We love to spend our money on products and services that enrich our families’ lives. We see the attractive shelves, but we often don’t see what it takes to bring those products to their points of purchase—with the deeply discounted prices we love.

Well, unbeknownst to us, an unforeseen and unpredictable force arrived in the form of a global pandemic and all too quickly our purchasing power did not seem so powerful—or even important. In a matter of weeks, we came to terms with the fact we may be forced to shift, reexamine, and re-imagine the ways in which we produce, transport, and deliver all of the products we consider so dear to our existence; that the mechanisms we use to make global sourcing decisions may have ignored the disruption risk on the very businesses they were designed to serve. Rather than approaching global sourcing with an eye of achieving the lowest possible cost—and potentially pay a heavier price later—now, we are forced to examine our methodologies under the lens of “total value contribution.”

What Does This Have to do With India?

India has long remained an enigma for most of the developed world. It is the world’s fastest growing economy (at least until recently), the world’s largest democracy, and the world’s second largest English-speaking nation. On paper, India comes across as a natural trading partner for the western world—a young and dynamic country (65 percent of its population is below the age of 35) with limited geopolitical ambitions but a rich and deep heritage of science, education, innovation, and progressiveness. India is home to 55 percent of the world’s business processes and is the world’s largest technology producer. Now, with the world searching for a safe alternative destination to land some of its dispelled and threatened manufacturing, the only country with the space, human capital, and scale to become a viable home for value-based supply chains, is India.

India as an Attractive Trade Partner 

Over the past six years, India has made great strides towards making itself attractive to foreign trade and investment. Efforts such as, implementing Goods and Services Tax (GST), which combined over 30 different indirect taxes under one umbrella and provided financial inclusion of the unorganized sectors. It also brought digitization into the hands of the farthest flung villages, strengthened infrastructure, curbed corruption, reduced red tape, ensured that every Indian has a sanitary toilet to use, put 600 million smartphones in the hands of its youngest and brightest, brought 100 million people out of extreme poverty, and developed successful programs such as Skills India to project India as the country to do business with. However, the challenges of democracy and politics have kept India from truly unleashing its true potential.

As we emerge from this global pandemic, and as the world seeks to strengthen the fragility of its supply chains and reduce its over-dependence on a few countries, India has the power and potential to take on that burden. The Indian government has been lauded for its rapid and swift response to COVID-19, which has resulted in fewer than 800 deaths in a nation of 1.3 billion people, some of which live 10 to a room.

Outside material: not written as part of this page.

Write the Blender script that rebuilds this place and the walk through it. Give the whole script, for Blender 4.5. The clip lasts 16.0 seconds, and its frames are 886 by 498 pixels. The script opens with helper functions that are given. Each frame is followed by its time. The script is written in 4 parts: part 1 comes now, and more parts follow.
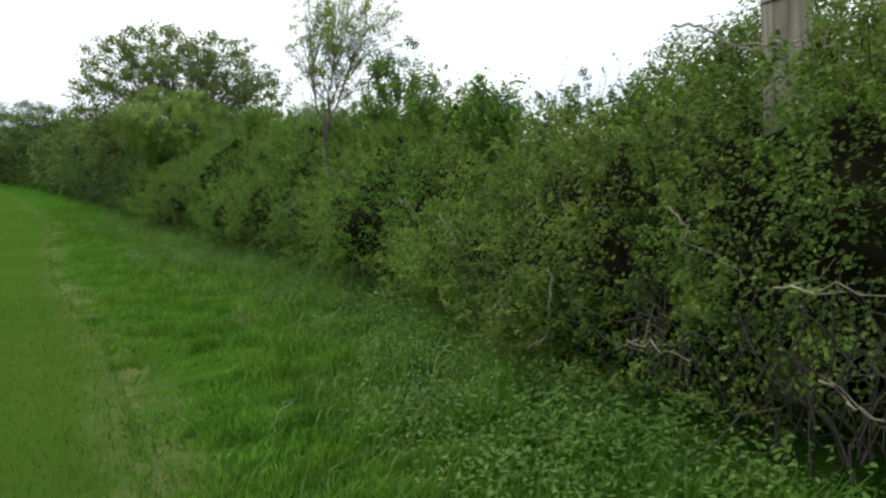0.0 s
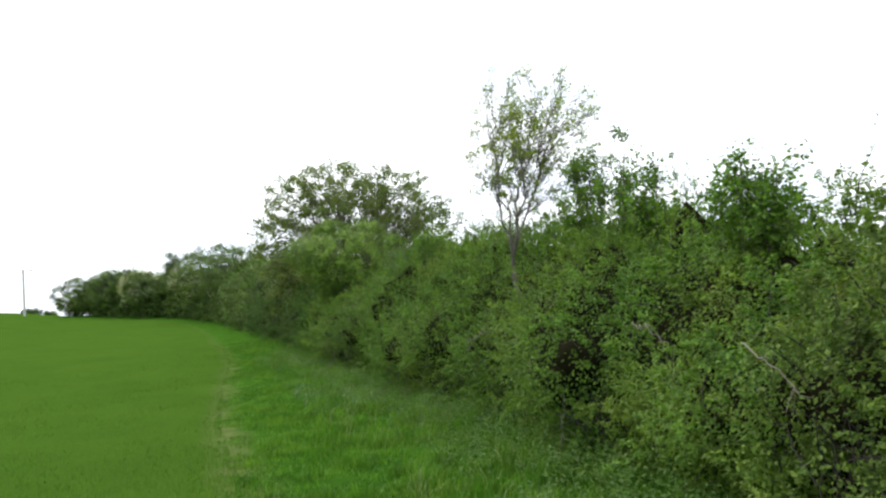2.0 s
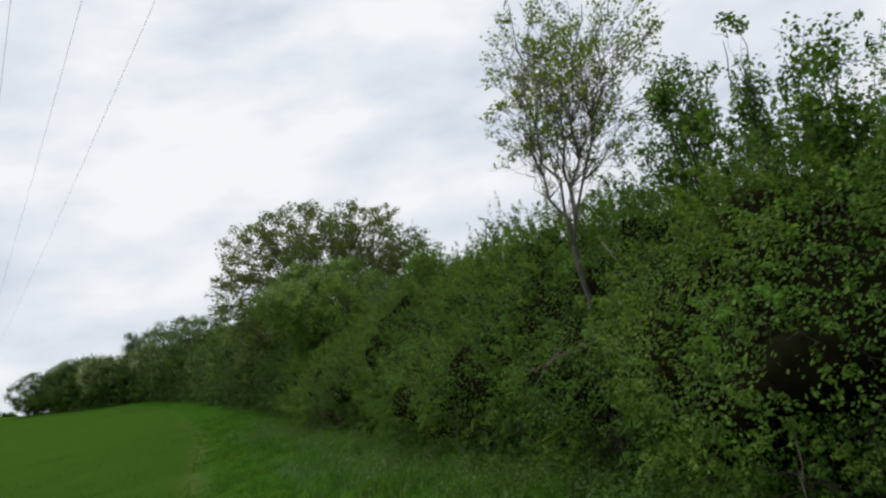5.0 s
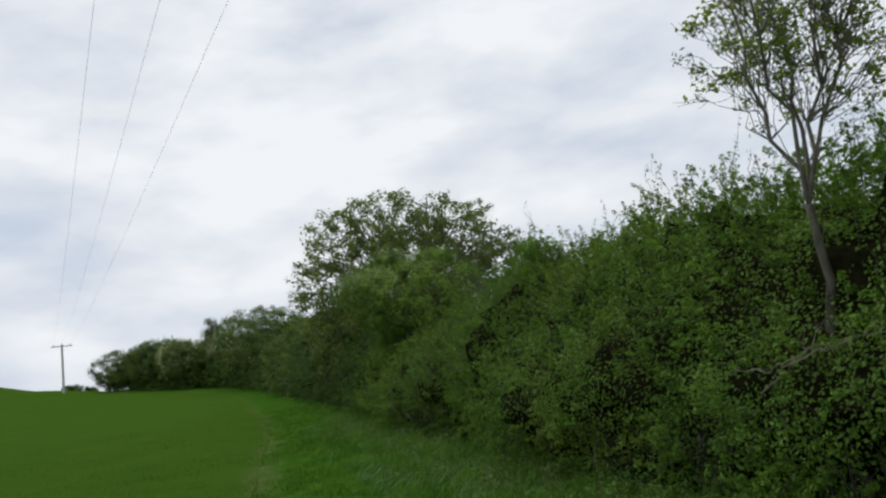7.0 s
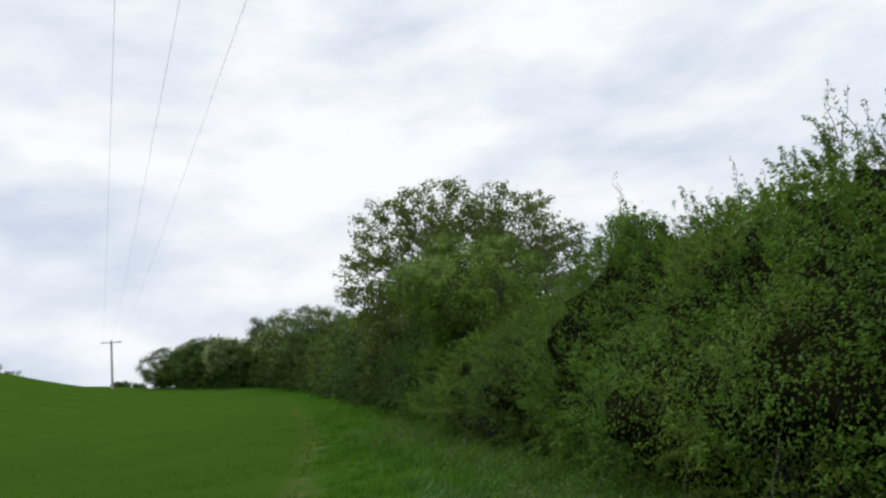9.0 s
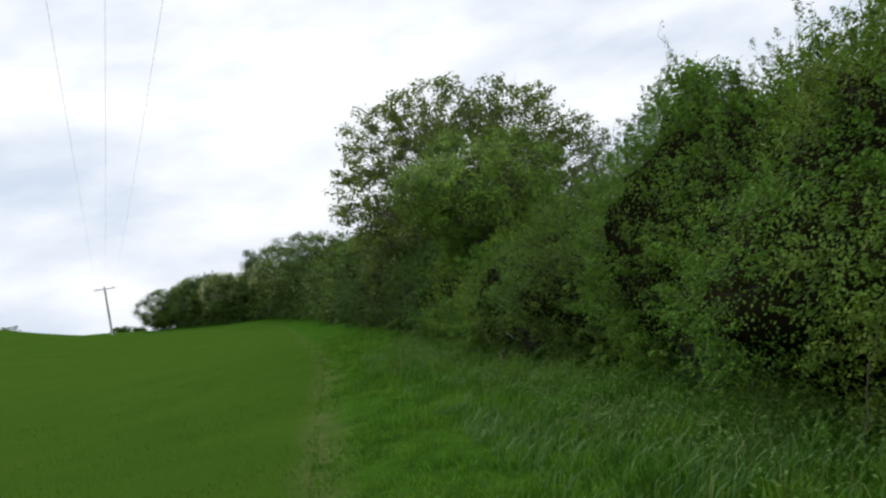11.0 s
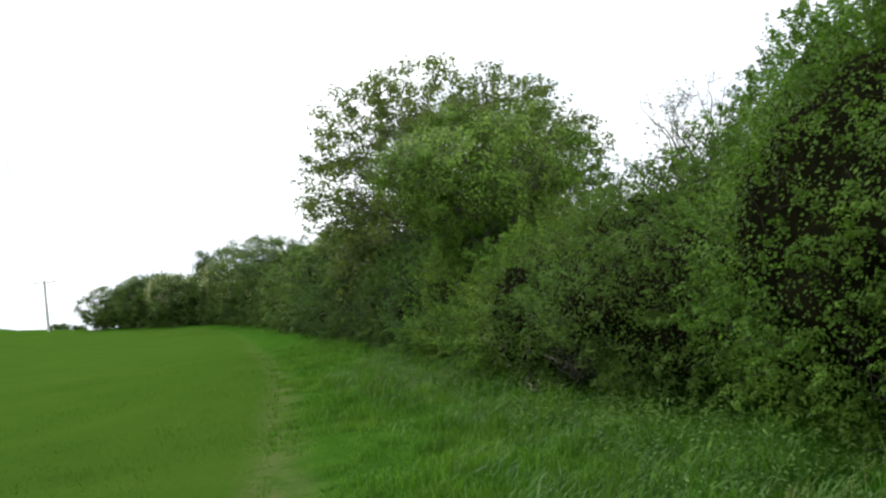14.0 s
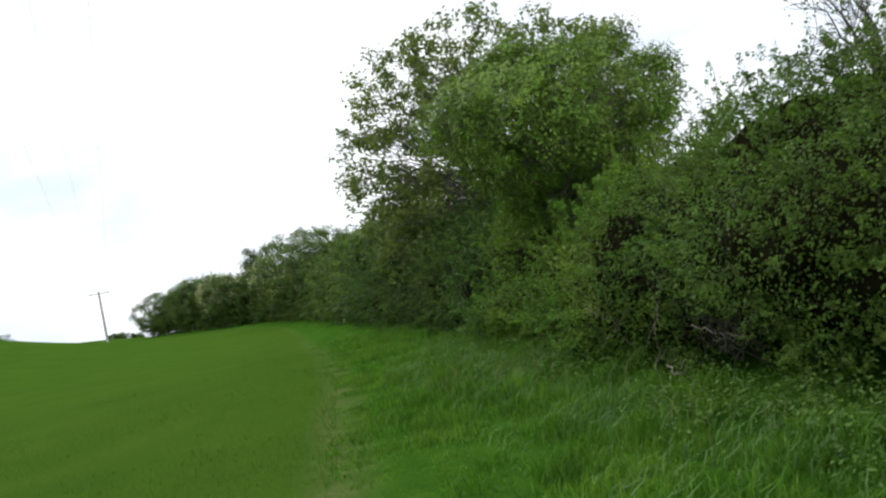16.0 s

India has recently announced measures to make itself more competitive and welcoming to foreign investors looking to establish manufacturing or purchase material. No matter how challenging it may seem to overcome India’s bureaucratic and somewhat cumbersome ways of conducting business, India has been and will continue to be a country where 750 million come out to vote every five years and exercise their power of free speech, a country with a powerful media, and a robust judiciary that makes the suppression of dissention virtually impossible – values we deeply cherish in the western world. And while some of these factors impede rapid development, India will emerge as the largest and safest beneficiary of a new world order, where sourcing managers will be evaluated by total value contribution—to profitability, to society, to equality, to empathy, and most importantly to the greater good of humanity.

We know now that no matter how many aspects of our business we control, we are only a virus away from recognizing the societal imbalance created by our indulgences and dependencies. India is one country that has the power to plug the gaps and lead us towards a safer, more balanced world order.